R&FF: How are flavor modifiers being used in refrigerated and frozen foods to reduce sodium?
Gascon: Because sugar, salt and fat have a functional role in freezing point, osmotic regulation, ice nucleation and crystal growth inhibition or formation in frozen and refrigerated foods, the challenge to reduce sugar, sodium or even fat is to do it without changing the keeping quality of the product.
Food developers have tons of tricks to simulate the textural changes but for the taste changes of reducing sweetness, saltiness and fat content, they rely on high intensity sweeteners, salt replacers and fat replacers, respectively. However, all of the above are associated with lingering effects - metallic taste in sweetners, off-tastes in salt substitutes and mouthfeel in fat replacers.
R&FF: What are the biggest challenges in flavor modification for wellness?
Gascon:With the low sodium challenge that we are facing, metallic and off-notes associated with potassium chloride – the most well known salt replacer – is the most common issue. We offer a line called Magnifique that contains customized solutions to overcome these common problems.
R&FF: What trends are you seeing in flavor modification? Why?
Gascon: The low sodium challenge is here to stay. Our Kclean Salt is an innovative technology to replace salt. This product provides 50 percent less sodium with all the functional benefits of salt.

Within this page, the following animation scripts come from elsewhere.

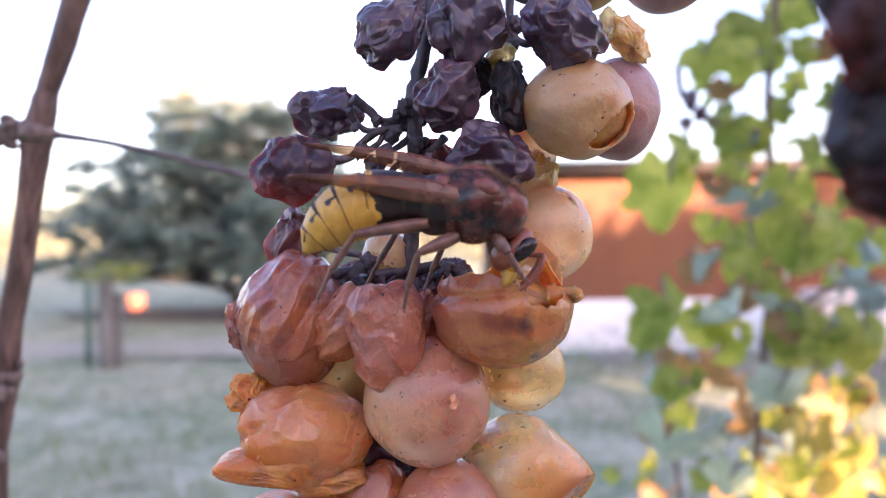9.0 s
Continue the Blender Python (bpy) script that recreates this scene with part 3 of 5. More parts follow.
def build_house():
    """Low timber outbuilding: red-brown boards over a white plinth, flat roof with a dark eave."""
    boards_m = woody("red_brown_boards", (0.16, 0.056, 0.027), (0.27, 0.105, 0.042), 3, 0.7, (0.15, 1, 6), 0.004)
    white = plain("white_render", (0.80, 0.82, 0.85), (0.88, 0.89, 0.91), 2.0, 0.85, 0.004)
    dark = woody("dark_eave_board", (0.018, 0.012, 0.01), (0.035, 0.022, 0.018), 6, 0.7, (0.2, 1, 3), 0.003)
    felt = plain("grey_roofing_felt", (0.10, 0.10, 0.11), (0.17, 0.165, 0.16), 8, 0.9, 0.003)
    x0, x1, y = 0.75, 9.6, 9.0
    t = thing("outbuilding", pose(0, 0, 0), "low red-brown boarded outbuilding on a white plinth", "outbuilding")
    part("wall", joined(box(((x0 + x1) / 2, y + 0.10, 1.42), (x1 - x0, 0.12, 1.58)), box((x0 + 0.06, y + 2.3, 1.42), (0.12, 4.2, 1.58)), box((x1 - 0.06, y + 2.3, 1.42), (0.12, 4.2, 1.58)), box(((x0 + x1) / 2, y + 4.4, 1.4), (x1 - x0, 0.12, 1.5))), boards_m, t)
    part("plinth", joined(box(((x0 + x1) / 2, y + 0.06, 0.28), (x1 - x0 + 0.06, 0.3, 0.72), 0.012), box((x0 + 0.05, y + 2.35, 0.28), (0.26, 4.2, 0.72), 0.012), box((x1 - 0.05, y + 2.35, 0.28), (0.26, 4.2, 0.72), 0.012)), white, t, "white rendered plinth")
    part("roof", joined(box(((x0 + x1) / 2, y + 2.2, 2.275), (x1 - x0 + 0.5, 5.0, 0.05), 0.01)), felt, t)
    part("eave_board", box(((x0 + x1) / 2, y - 0.31, 2.22), (x1 - x0 + 0.5, 0.03, 0.13), 0.004), dark, t, "dark eave board")
    for k in range(26):
        part("rafter_end", box((x0 + 0.1 + k * (x1 - x0 - 0.2) / 25, y - 0.12, 2.2), (0.05, 0.36, 0.08), 0.004), dark, t)
    board = mesh_of("board", *box((0, 0, 0), (x1 - x0, 0.022, 0.128), 0.004), boards_m, smooth=False)
    for k in range(12):
        ob = part("board", board, boards_m, t)
        ob.location = ((x0 + x1) / 2, y + 0.026 - 0.003 * (k % 2), 0.70 + 0.132 * k)
    bench = thing("garden_bench", pose(4.6, 8.35, 0), "pale weathered stone bench before the outbuilding", "bench")
    slab = plain("pale_bench_stone", (0.55, 0.50, 0.47), (0.7, 0.66, 0.62), 9, 0.85, 0.006)
    part("bench_top", box((0, 0, 0.71), (0.95, 0.34, 0.15), 0.05), slab, bench)
    for s in (-1, 1):
        part("bench_leg", box((0.32 * s, 0, 0.315), (0.14, 0.28, 0.65), 0.02), slab, bench)
    # rubble and stones before the wall
    rng = random.Random(21)
    stone = plain("grey_field_stone", (0.22, 0.20, 0.19), (0.42, 0.39, 0.37), 12, 0.9, 0.01)
    for k in range(34):
        r = rng.uniform(0.05, 0.15)
        ob = new("stone", mesh_of("stone", *berry((0, 0, 0), (r * 1.3, r, r * 0.75), k, 4, 0.12, 1.2, lump=0.3, scale=1.0), stone))
        ob.location = (rng.uniform(1.6, 6.0), rng.uniform(6.6, 8.6), r * 0.4)
        ob.rotation_euler = (0, 0, rng.random() * 6)
        tagged(ob, "grey rough stone lying before the outbuilding", "stone", "stones before the outbuilding")
    vs, fs = [], []
    for k in range(60):
        clump(rng, (rng.uniform(1.2, 5.0), rng.uniform(6.4, 8.6), rng.uniform(0.03, 0.28)), 0.25, 22, vs, fs, 0.5, 0.07)
    ob = new("low_plants", mesh_of("low_plants", vs, fs, NEEDLES, smooth=False))
    tagged(ob, "low dark green plants among the stones", "plants", kind="stuff")


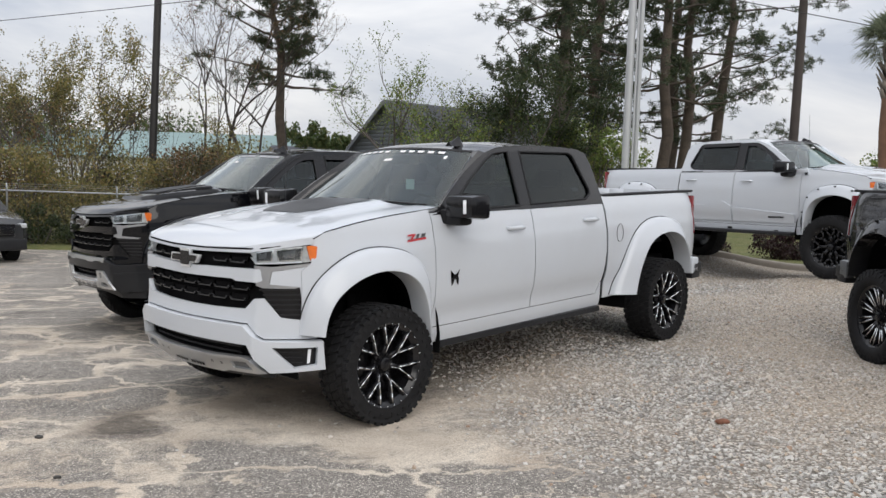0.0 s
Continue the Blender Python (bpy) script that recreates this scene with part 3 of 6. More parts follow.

R&FF: What are Wixon’s newest developments in the wellness arena?
Gascon: We are working extensively on low sodium and reduced sugar applications. Right now, it is all about lowering salt and sugar – this will be the main concern for a while. Anything from frozen vegetable seasoning with the latest ethnic flavors to ice cream mixes.
Industry Insights“Consumers aren’t willing to sacrifice flavor in good-for-you products. However, many functional ingredients have inherent off-tastes. Adding flavors helps processors with the challenge of removing or reducing sugar or sodium from their products.
Flavor modifiers can be used to bridge the gap in sweetness or salt perception. But they have to fit processors’ needs - easy to use, cost effective, oven and microwave stable - and meet regulatory/labeling mandates.
The biggest challenge in making better-for-you products acceptable to consumers is masking off-tastes without changing the original flavor profile. Driven by the increased consumer desire to eat healthier, refrigerated and frozen food processors are looking for alternatives such as using flavors to increase the “salty” perception while masking metallic notes of sodium substitutes, as well as reducing the green, waxy notes inherent in healthier oils such as palm oil.”